What is expected
Write every line out verbatim and omit the pictures.

** begin Collected material **

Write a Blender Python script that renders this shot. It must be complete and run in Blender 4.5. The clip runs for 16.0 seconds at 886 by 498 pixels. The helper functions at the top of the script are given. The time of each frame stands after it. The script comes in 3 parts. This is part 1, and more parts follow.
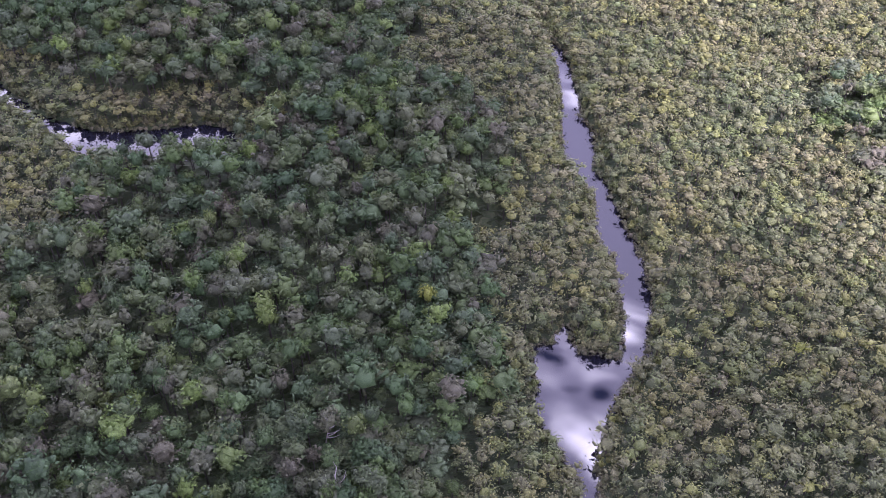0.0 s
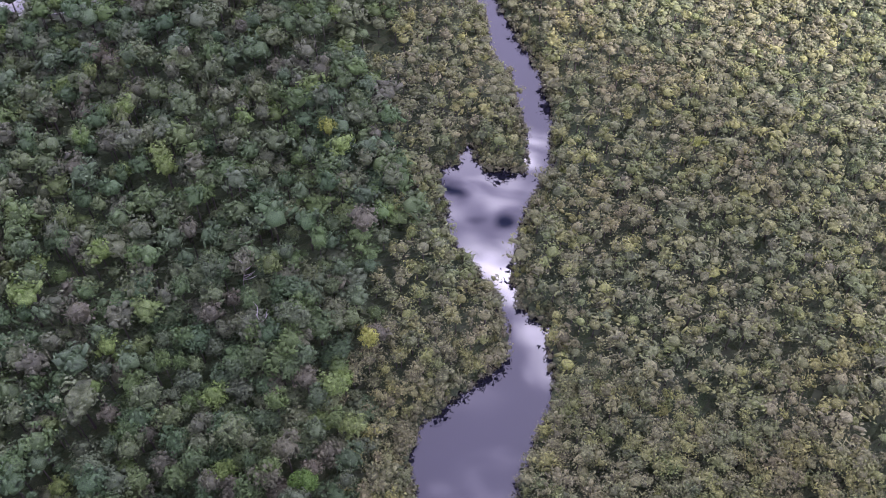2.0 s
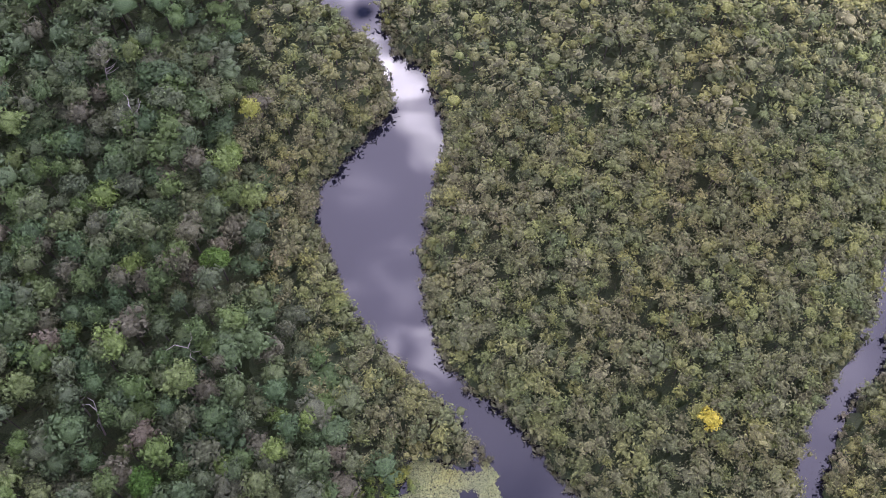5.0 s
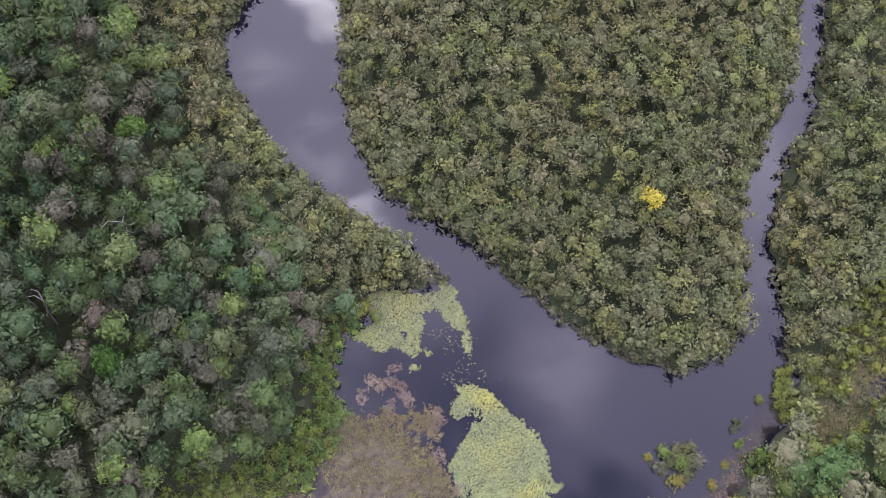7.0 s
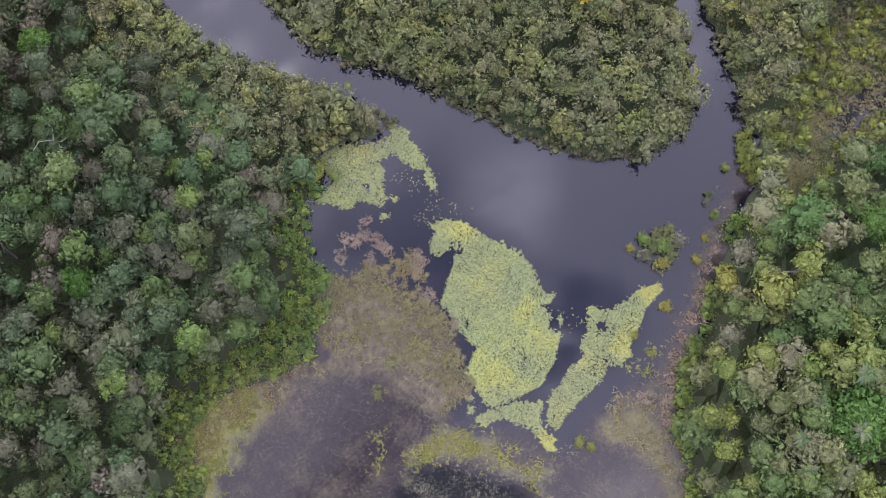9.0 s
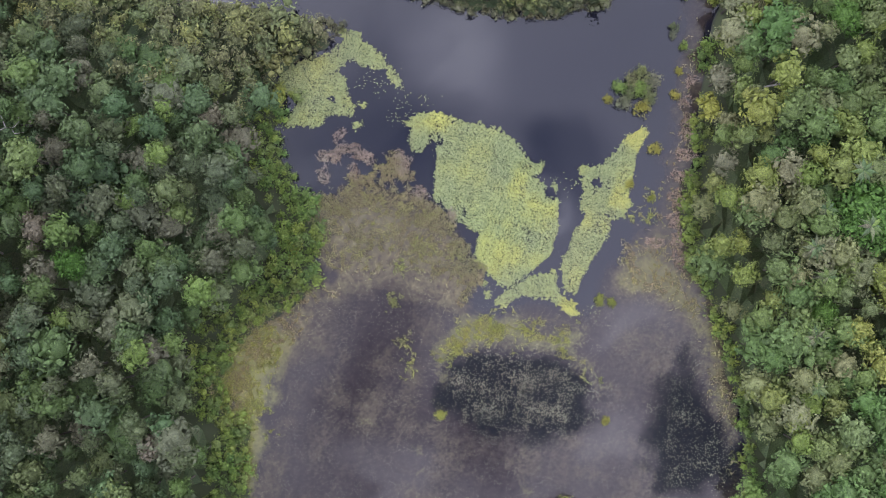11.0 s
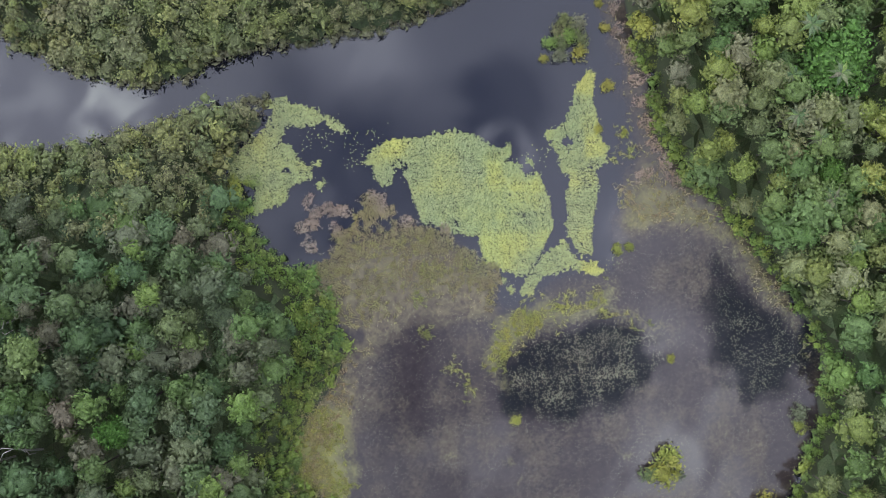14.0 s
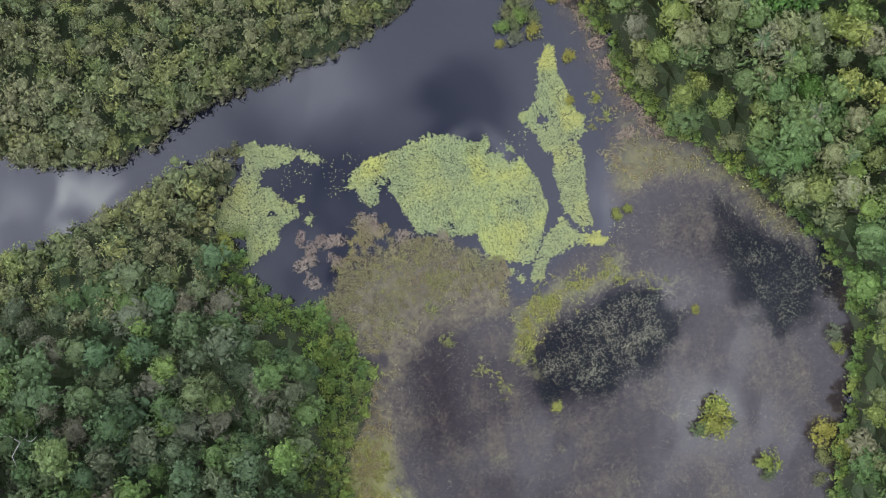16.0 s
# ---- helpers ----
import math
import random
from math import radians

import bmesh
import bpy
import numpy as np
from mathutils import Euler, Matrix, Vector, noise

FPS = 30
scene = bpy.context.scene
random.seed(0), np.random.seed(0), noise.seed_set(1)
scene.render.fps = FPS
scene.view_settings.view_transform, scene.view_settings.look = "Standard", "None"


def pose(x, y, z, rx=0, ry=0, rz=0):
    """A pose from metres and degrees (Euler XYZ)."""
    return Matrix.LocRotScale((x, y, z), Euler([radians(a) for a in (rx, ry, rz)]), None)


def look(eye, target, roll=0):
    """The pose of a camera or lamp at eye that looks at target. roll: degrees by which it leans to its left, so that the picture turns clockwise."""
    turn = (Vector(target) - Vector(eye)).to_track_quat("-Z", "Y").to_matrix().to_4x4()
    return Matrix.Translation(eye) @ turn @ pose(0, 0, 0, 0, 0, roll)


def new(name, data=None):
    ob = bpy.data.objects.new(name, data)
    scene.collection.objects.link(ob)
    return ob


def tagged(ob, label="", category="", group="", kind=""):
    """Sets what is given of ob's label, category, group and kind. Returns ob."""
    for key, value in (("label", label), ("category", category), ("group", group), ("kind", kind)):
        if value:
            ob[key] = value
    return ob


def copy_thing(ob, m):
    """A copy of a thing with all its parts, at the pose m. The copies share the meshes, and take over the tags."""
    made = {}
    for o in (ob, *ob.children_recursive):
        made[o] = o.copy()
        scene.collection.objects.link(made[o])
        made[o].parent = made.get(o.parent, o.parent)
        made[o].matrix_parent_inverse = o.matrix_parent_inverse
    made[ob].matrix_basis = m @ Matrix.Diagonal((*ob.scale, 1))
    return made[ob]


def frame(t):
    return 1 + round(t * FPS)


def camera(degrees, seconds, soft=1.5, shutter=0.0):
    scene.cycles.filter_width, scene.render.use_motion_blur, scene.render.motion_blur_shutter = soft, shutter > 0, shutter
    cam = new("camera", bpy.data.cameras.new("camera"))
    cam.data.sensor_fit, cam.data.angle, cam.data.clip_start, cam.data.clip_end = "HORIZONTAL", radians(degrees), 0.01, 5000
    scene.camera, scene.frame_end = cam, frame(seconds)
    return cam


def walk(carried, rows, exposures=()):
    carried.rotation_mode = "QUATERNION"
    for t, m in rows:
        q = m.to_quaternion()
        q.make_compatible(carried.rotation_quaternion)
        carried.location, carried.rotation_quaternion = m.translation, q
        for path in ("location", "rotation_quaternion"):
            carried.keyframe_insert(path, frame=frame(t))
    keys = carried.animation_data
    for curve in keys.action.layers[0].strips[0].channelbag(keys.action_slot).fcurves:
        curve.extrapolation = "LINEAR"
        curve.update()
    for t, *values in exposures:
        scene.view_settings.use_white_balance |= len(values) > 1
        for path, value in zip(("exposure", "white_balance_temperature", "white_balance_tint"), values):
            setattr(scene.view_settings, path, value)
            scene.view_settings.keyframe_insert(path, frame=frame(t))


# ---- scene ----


def aim(x, y, z, yaw, pitch, roll):
    """Camera pose from its place, heading (degrees left of +y), pitch above level and roll."""
    return pose(x, y, z, 0, 0, yaw) @ pose(0, 0, 0, 90 + pitch) @ pose(0, 0, 0, 0, 0, roll)


cam = camera(46.61, 16.0, soft=0.9)
PATH = [
    (0, aim(7.97, 11.87, 192.49, 25.18, -44.21, -0.28)),
    (0.5, aim(7.93, 11.36, 191.75, 22.06, -46.41, -0.26)),
    (1, aim(7.50, 10.52, 190.77, 19.84, -48.53, -0.08)),
    (1.5, aim(7.31, 9.87, 189.81, 18.46, -50.74, -0.02)),
    (2, aim(7.47, 9.89, 189.45, 16.86, -53.11, -0.10)),
    (2.5, aim(7.80, 9.52, 188.90, 14.91, -55.38, -0.24)),
    (3, aim(7.73, 9.06, 188.37, 12.78, -57.69, -0.17)),
    (3.5, aim(7.42, 8.10, 187.46, 10.47, -59.77, 0.01)),
    (4, aim(7.37, 6.87, 186.53, 8.28, -61.73, 0.11)),
    (4.2, aim(7.39, 6.36, 185.93, 7.58, -62.31, 0.08)),
    (6.3, aim(6.64, -2.74, 179.71, -2.40, -69.18, 0.54)),
    (6.5, aim(6.46, -2.96, 179.42, -3.49, -70.02, 0.48)),
    (7, aim(5.94, -2.69, 178.93, -6.61, -72.33, 0.22)),
    (7.5, aim(5.52, -2.00, 178.68, -9.80, -74.81, -0.02)),
    (8, aim(4.71, -2.42, 177.98, -13.11, -76.83, -0.13)),
    (8.5, aim(3.85, -3.00, 177.11, -16.39, -78.75, -0.26)),
    (9, aim(2.96, -3.34, 176.39, -19.66, -80.73, -0.38)),
    (9.5, aim(1.80, -3.69, 175.65, -23.39, -82.62, -0.19)),
    (10, aim(0.76, -3.44, 174.97, -27.06, -84.68, -0.09)),
    (10.2, aim(0.82, -2.63, 175.02, -28.64, -85.62, 0.34)),
    (12.3, aim(4.04, 6.58, 174.86, -44.21, -88.81, -0.02)),
    (12.5, aim(4.28, 6.94, 174.53, -46.08, -88.94, 0.06)),
    (13, aim(4.27, 7.23, 173.82, -49.67, -88.93, -0.00)),
    (13.5, aim(4.30, 7.44, 173.24, -53.44, -88.90, -0.01)),
    (14, aim(4.72, 7.96, 172.71, -57.12, -89.05, 0.04)),
    (14.5, aim(4.67, 8.49, 172.35, -60.74, -89.07, 0.02)),
    (15, aim(4.34, 8.62, 171.74, -64.27, -88.91, -0.05)),
    (15.5, aim(3.97, 8.61, 171.07, -67.58, -88.69, -0.07)),
    (16, aim(3.34, 8.50, 170.32, -70.39, -88.38, -0.01)),
]
walk(cam, PATH, [(0, 1.41, 5270, 51), (4, 1.59, 5530, 43), (9, 1.57, 5700, 26), (12.5, 1.51, 5660, 14), (16, 1.46, 5660, 11)])

# ---- world and sun ----
SUN_EL, SUN_AZ = 42.0, 90.0  # elevation, and turn clockwise from +y
world = bpy.data.worlds.new("sky")
scene.world = world
world.use_nodes = True
wn, wl = world.node_tree.nodes, world.node_tree.links
wn.clear()


def wnode(kind, **values):
    n = wn.new(kind)
    for key, v in values.items():
        n.inputs[key].default_value = v
    return n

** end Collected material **

Full answer
Write a Blender Python script that renders this shot. It must be complete and run in Blender 4.5. The clip runs for 16.0 seconds at 886 by 498 pixels. The helper functions at the top of the script are given. The time of each frame stands after it. The script comes in 3 parts. This is part 1, and more parts follow.
0.0 s
2.0 s
5.0 s
7.0 s
9.0 s
11.0 s
14.0 s
16.0 s
# ---- helpers ----
import math
import random
from math import radians

import bmesh
import bpy
import numpy as np
from mathutils import Euler, Matrix, Vector, noise

FPS = 30
scene = bpy.context.scene
random.seed(0), np.random.seed(0), noise.seed_set(1)
scene.render.fps = FPS
scene.view_settings.view_transform, scene.view_settings.look = "Standard", "None"


def pose(x, y, z, rx=0, ry=0, rz=0):
    """A pose from metres and degrees (Euler XYZ)."""
    return Matrix.LocRotScale((x, y, z), Euler([radians(a) for a in (rx, ry, rz)]), None)


def look(eye, target, roll=0):
    """The pose of a camera or lamp at eye that looks at target. roll: degrees by which it leans to its left, so that the picture turns clockwise."""
    turn = (Vector(target) - Vector(eye)).to_track_quat("-Z", "Y").to_matrix().to_4x4()
    return Matrix.Translation(eye) @ turn @ pose(0, 0, 0, 0, 0, roll)


def new(name, data=None):
    ob = bpy.data.objects.new(name, data)
    scene.collection.objects.link(ob)
    return ob


def tagged(ob, label="", category="", group="", kind=""):
    """Sets what is given of ob's label, category, group and kind. Returns ob."""
    for key, value in (("label", label), ("category", category), ("group", group), ("kind", kind)):
        if value:
            ob[key] = value
    return ob


def copy_thing(ob, m):
    """A copy of a thing with all its parts, at the pose m. The copies share the meshes, and take over the tags."""
    made = {}
    for o in (ob, *ob.children_recursive):
        made[o] = o.copy()
        scene.collection.objects.link(made[o])
        made[o].parent = made.get(o.parent, o.parent)
        made[o].matrix_parent_inverse = o.matrix_parent_inverse
    made[ob].matrix_basis = m @ Matrix.Diagonal((*ob.scale, 1))
    return made[ob]


def frame(t):
    return 1 + round(t * FPS)


def camera(degrees, seconds, soft=1.5, shutter=0.0):
    scene.cycles.filter_width, scene.render.use_motion_blur, scene.render.motion_blur_shutter = soft, shutter > 0, shutter
    cam = new("camera", bpy.data.cameras.new("camera"))
    cam.data.sensor_fit, cam.data.angle, cam.data.clip_start, cam.data.clip_end = "HORIZONTAL", radians(degrees), 0.01, 5000
    scene.camera, scene.frame_end = cam, frame(seconds)
    return cam


def walk(carried, rows, exposures=()):
    carried.rotation_mode = "QUATERNION"
    for t, m in rows:
        q = m.to_quaternion()
        q.make_compatible(carried.rotation_quaternion)
        carried.location, carried.rotation_quaternion = m.translation, q
        for path in ("location", "rotation_quaternion"):
            carried.keyframe_insert(path, frame=frame(t))
    keys = carried.animation_data
    for curve in keys.action.layers[0].strips[0].channelbag(keys.action_slot).fcurves:
        curve.extrapolation = "LINEAR"
        curve.update()
    for t, *values in exposures:
        scene.view_settings.use_white_balance |= len(values) > 1
        for path, value in zip(("exposure", "white_balance_temperature", "white_balance_tint"), values):
            setattr(scene.view_settings, path, value)
            scene.view_settings.keyframe_insert(path, frame=frame(t))


# ---- scene ----


def aim(x, y, z, yaw, pitch, roll):
    """Camera pose from its place, heading (degrees left of +y), pitch above level and roll."""
    return pose(x, y, z, 0, 0, yaw) @ pose(0, 0, 0, 90 + pitch) @ pose(0, 0, 0, 0, 0, roll)


cam = camera(46.61, 16.0, soft=0.9)
PATH = [
    (0, aim(7.97, 11.87, 192.49, 25.18, -44.21, -0.28)),
    (0.5, aim(7.93, 11.36, 191.75, 22.06, -46.41, -0.26)),
    (1, aim(7.50, 10.52, 190.77, 19.84, -48.53, -0.08)),
    (1.5, aim(7.31, 9.87, 189.81, 18.46, -50.74, -0.02)),
    (2, aim(7.47, 9.89, 189.45, 16.86, -53.11, -0.10)),
    (2.5, aim(7.80, 9.52, 188.90, 14.91, -55.38, -0.24)),
    (3, aim(7.73, 9.06, 188.37, 12.78, -57.69, -0.17)),
    (3.5, aim(7.42, 8.10, 187.46, 10.47, -59.77, 0.01)),
    (4, aim(7.37, 6.87, 186.53, 8.28, -61.73, 0.11)),
    (4.2, aim(7.39, 6.36, 185.93, 7.58, -62.31, 0.08)),
    (6.3, aim(6.64, -2.74, 179.71, -2.40, -69.18, 0.54)),
    (6.5, aim(6.46, -2.96, 179.42, -3.49, -70.02, 0.48)),
    (7, aim(5.94, -2.69, 178.93, -6.61, -72.33, 0.22)),
    (7.5, aim(5.52, -2.00, 178.68, -9.80, -74.81, -0.02)),
    (8, aim(4.71, -2.42, 177.98, -13.11, -76.83, -0.13)),
    (8.5, aim(3.85, -3.00, 177.11, -16.39, -78.75, -0.26)),
    (9, aim(2.96, -3.34, 176.39, -19.66, -80.73, -0.38)),
    (9.5, aim(1.80, -3.69, 175.65, -23.39, -82.62, -0.19)),
    (10, aim(0.76, -3.44, 174.97, -27.06, -84.68, -0.09)),
    (10.2, aim(0.82, -2.63, 175.02, -28.64, -85.62, 0.34)),
    (12.3, aim(4.04, 6.58, 174.86, -44.21, -88.81, -0.02)),
    (12.5, aim(4.28, 6.94, 174.53, -46.08, -88.94, 0.06)),
    (13, aim(4.27, 7.23, 173.82, -49.67, -88.93, -0.00)),
    (13.5, aim(4.30, 7.44, 173.24, -53.44, -88.90, -0.01)),
    (14, aim(4.72, 7.96, 172.71, -57.12, -89.05, 0.04)),
    (14.5, aim(4.67, 8.49, 172.35, -60.74, -89.07, 0.02)),
    (15, aim(4.34, 8.62, 171.74, -64.27, -88.91, -0.05)),
    (15.5, aim(3.97, 8.61, 171.07, -67.58, -88.69, -0.07)),
    (16, aim(3.34, 8.50, 170.32, -70.39, -88.38, -0.01)),
]
walk(cam, PATH, [(0, 1.41, 5270, 51), (4, 1.59, 5530, 43), (9, 1.57, 5700, 26), (12.5, 1.51, 5660, 14), (16, 1.46, 5660, 11)])

# ---- world and sun ----
SUN_EL, SUN_AZ = 42.0, 90.0  # elevation, and turn clockwise from +y
world = bpy.data.worlds.new("sky")
scene.world = world
world.use_nodes = True
wn, wl = world.node_tree.nodes, world.node_tree.links
wn.clear()


def wnode(kind, **values):
    n = wn.new(kind)
    for key, v in values.items():
        n.inputs[key].default_value = v
    return n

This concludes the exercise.